When Tony Cashman was growing up in West Hartford, he played on the same youth baseball team as Bill Ryan Jr., whose father was then a vice president and general manager at WFSB Channel 3.
Cashman didn’t think much about the connection at the time. But years later, his father did. While attending Stonehill College during the late 1980s with his heart set on going into sports broadcasting, Cashman’s father suggested that he write a letter to Ryan, who had since moved to Florida, asking for his advice about breaking into broadcasting.
That letter would one day open the doors to the career Cashman now enjoys.
Ryan responded to his letter, and asked Chris Rohrs, then the general manager at WFSB, to meet with Cashman.
Rohrs’ advice; Go into ad sales.
But Cashman was determined to go into sports broadcasting.
“I was pretty starry-eyed,” he said. “I wanted to be a sportscaster, the next Chris Berman.”
Throughout college, Cashman worked at various part-time jobs and internships in the field, including a part-time job at a local Brockton, Mass., newspaper.
But his best gig was an internship at WLVI Channel 56 in Boston. “They sent me in a cab to all the Celtics and Bruins games to get sound bites from the players after the game. At 21, to go to the press box and ask questions, it was just an amazing experience. It was a dream come true,” he said.
But his most profitable job came from working on construction during winter breaks. He earned union wages — his father was the manager of a labor union — which gave Cashman a sizeable paycheck that far outweighed anything his peers made. It allowed him to pay for half of his college education, Cashman recalled.
“I think working construction had the most significant impact on my life,” he reflected. “It taught me the value of an education and the value of a dollar.
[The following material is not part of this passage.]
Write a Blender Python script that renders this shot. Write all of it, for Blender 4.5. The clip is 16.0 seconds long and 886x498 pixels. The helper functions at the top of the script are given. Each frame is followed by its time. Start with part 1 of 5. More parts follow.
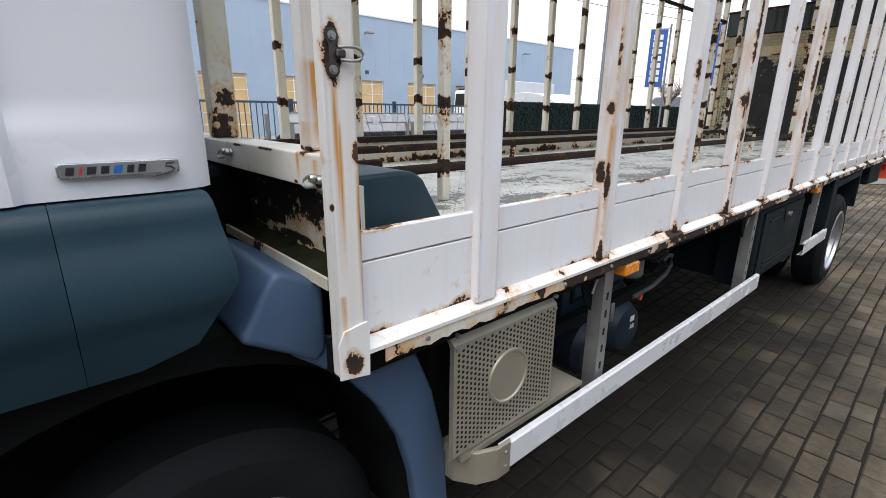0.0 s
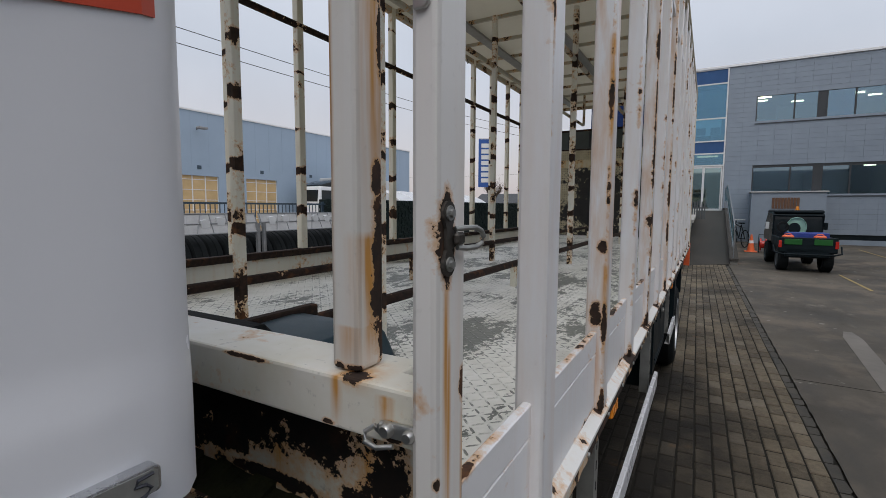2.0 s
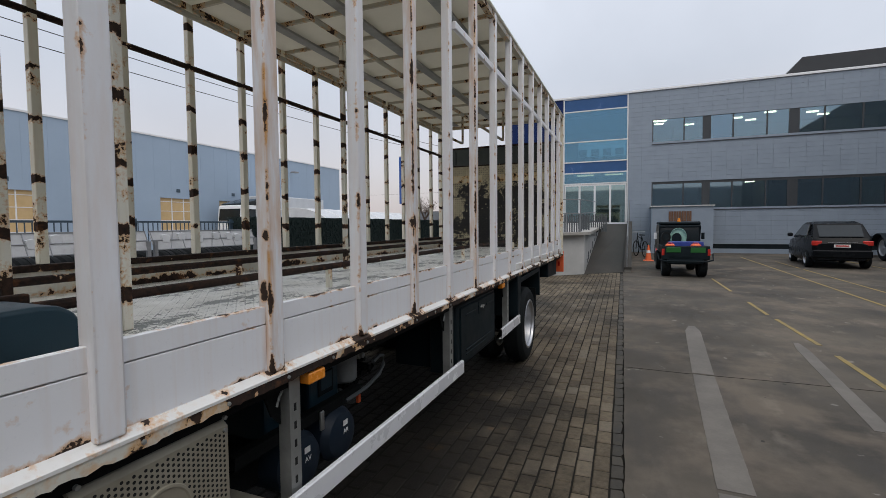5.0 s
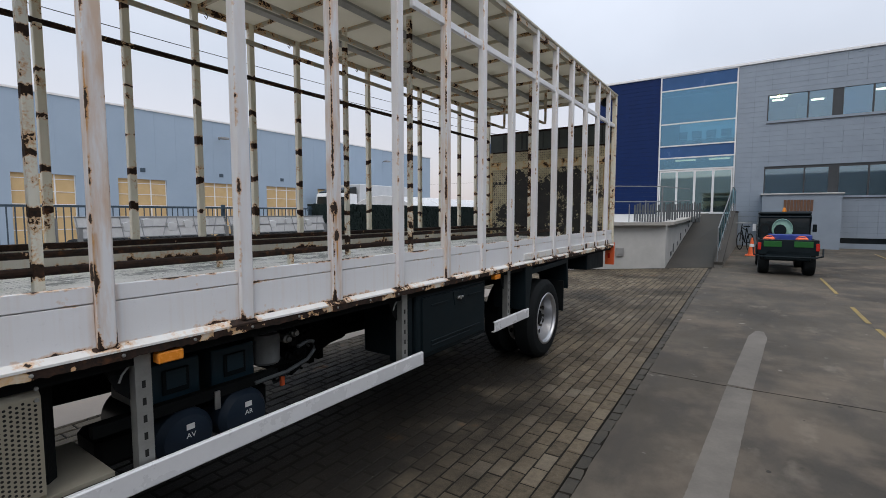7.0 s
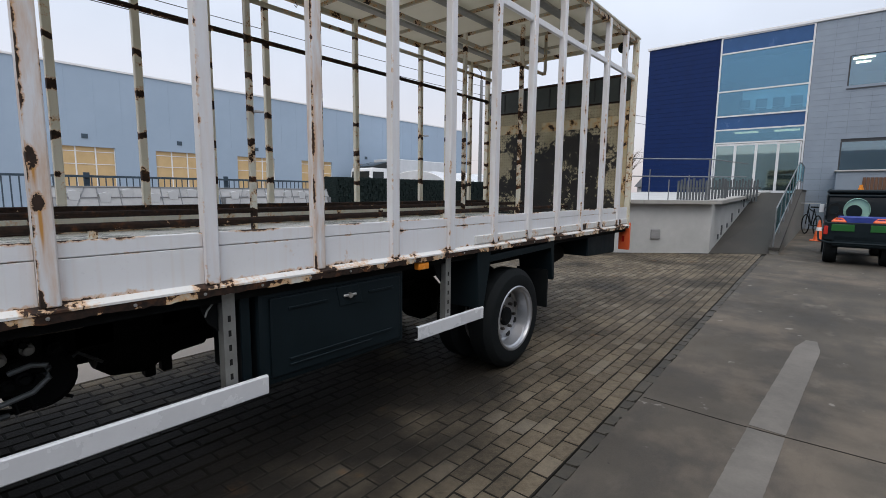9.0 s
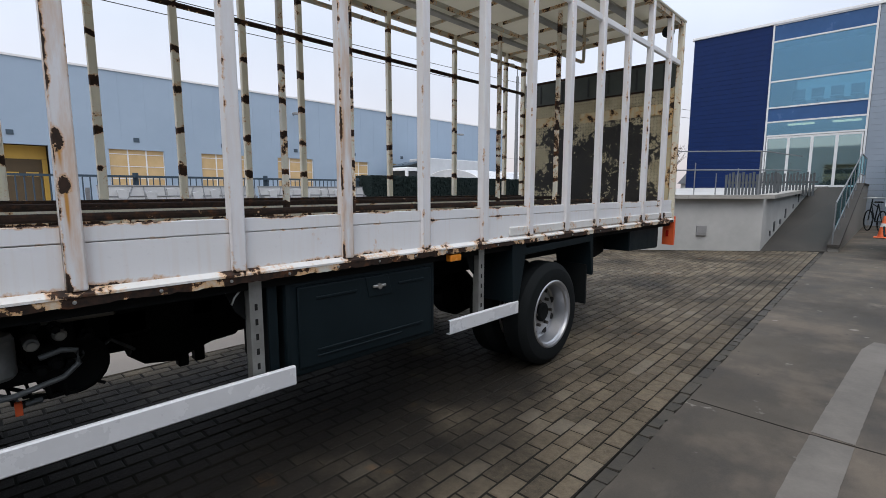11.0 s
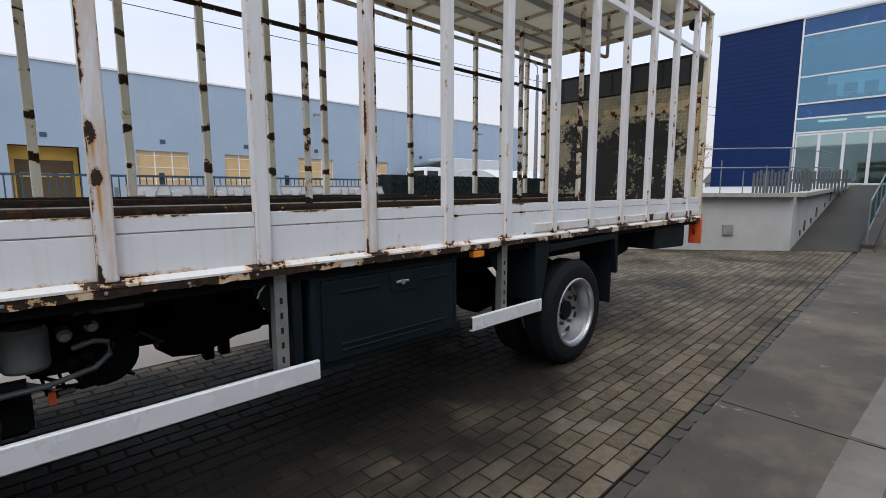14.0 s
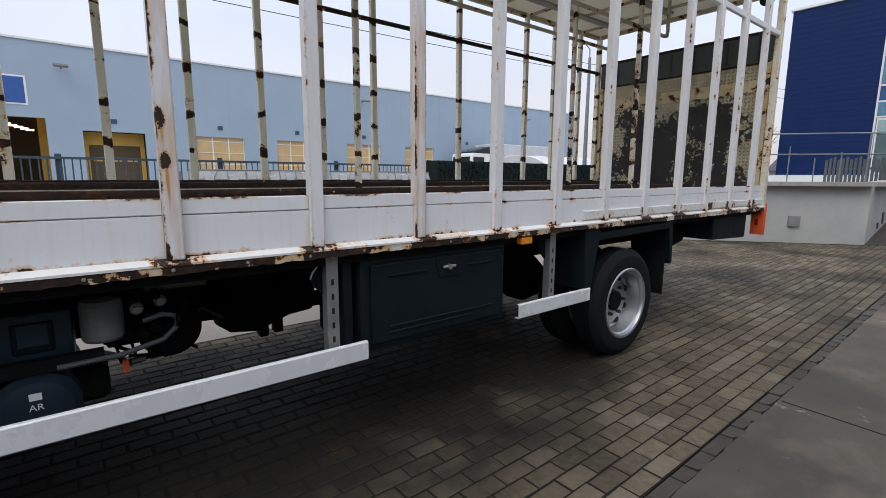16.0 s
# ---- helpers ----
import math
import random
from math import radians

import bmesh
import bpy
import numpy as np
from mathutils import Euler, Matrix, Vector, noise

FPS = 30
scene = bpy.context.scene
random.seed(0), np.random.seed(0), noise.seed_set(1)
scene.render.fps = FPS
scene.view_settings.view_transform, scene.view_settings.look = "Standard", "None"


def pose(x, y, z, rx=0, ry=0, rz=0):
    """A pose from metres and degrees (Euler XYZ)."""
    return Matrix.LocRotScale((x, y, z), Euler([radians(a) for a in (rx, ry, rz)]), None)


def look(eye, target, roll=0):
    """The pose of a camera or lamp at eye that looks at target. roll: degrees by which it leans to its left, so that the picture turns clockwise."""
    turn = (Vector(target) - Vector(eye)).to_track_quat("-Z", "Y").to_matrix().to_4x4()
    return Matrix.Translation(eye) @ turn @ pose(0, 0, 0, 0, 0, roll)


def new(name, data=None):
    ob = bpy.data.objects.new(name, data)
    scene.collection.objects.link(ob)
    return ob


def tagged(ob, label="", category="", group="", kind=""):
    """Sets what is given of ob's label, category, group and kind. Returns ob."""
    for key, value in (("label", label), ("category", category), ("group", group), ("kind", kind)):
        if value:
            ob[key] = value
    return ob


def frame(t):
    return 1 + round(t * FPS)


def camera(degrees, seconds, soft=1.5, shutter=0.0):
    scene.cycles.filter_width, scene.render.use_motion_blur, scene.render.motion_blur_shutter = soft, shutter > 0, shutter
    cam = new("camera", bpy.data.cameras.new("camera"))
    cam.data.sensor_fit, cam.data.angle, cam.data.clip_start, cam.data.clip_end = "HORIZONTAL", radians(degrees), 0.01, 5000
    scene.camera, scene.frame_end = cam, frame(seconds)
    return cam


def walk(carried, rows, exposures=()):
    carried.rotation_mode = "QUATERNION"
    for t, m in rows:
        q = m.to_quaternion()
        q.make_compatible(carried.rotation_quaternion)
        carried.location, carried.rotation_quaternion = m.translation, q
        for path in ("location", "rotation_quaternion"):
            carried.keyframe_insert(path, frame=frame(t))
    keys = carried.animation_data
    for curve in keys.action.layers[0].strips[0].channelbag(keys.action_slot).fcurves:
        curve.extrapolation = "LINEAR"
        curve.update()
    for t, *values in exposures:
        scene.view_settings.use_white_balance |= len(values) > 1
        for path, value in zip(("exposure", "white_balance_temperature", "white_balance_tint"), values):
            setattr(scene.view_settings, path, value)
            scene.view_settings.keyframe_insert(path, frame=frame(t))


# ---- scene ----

I think it made me street-smart. In that environment, as a college kid working at a construction site six to seven days a week, 12 hours a day, it’s not just physical labor. … The experience of working construction really opens your eyes to a whole new world. I learned that I wanted to do work with my mind, not my back.”
That said, he reconsidered Rohr’s suggestion. Although he had three part-time reporting jobs at the time — at the Hartford Courant writing sports roundups, offering play-by-play high school commentary for a small radio station, WBIS, in Bristol and also selling ads for the station — Cashman went back to visit Rohr at WFSB.
Rohr hired him as a sales representative, and Cashman discovered that he enjoyed and found success in advertising sales at Channel 3.
That letter from Bill Ryan, introducing him to Rohrs, changed Cashman’s career path in another important way. While selling ads at WFSB (yes, he did eventually take Ryan’s advice), Cashman struck up a friendship with another sales representative, Ed Katz. After a few years of selling ads at Channel 3, the two decided to startup their own advertising agency.
Just 25 years old, Cashman said he was a little naïve about the risk and commitment needed to run your own company. “I think you have to be,” he said.
Fifteen years later, the two continue to operate their advertising and public relations company, Cashman & Katz Integrated Communications in Glastonbury. The two also founded Connecticut In Focus, a separate company that facilitates focus group research. They employ 23 people.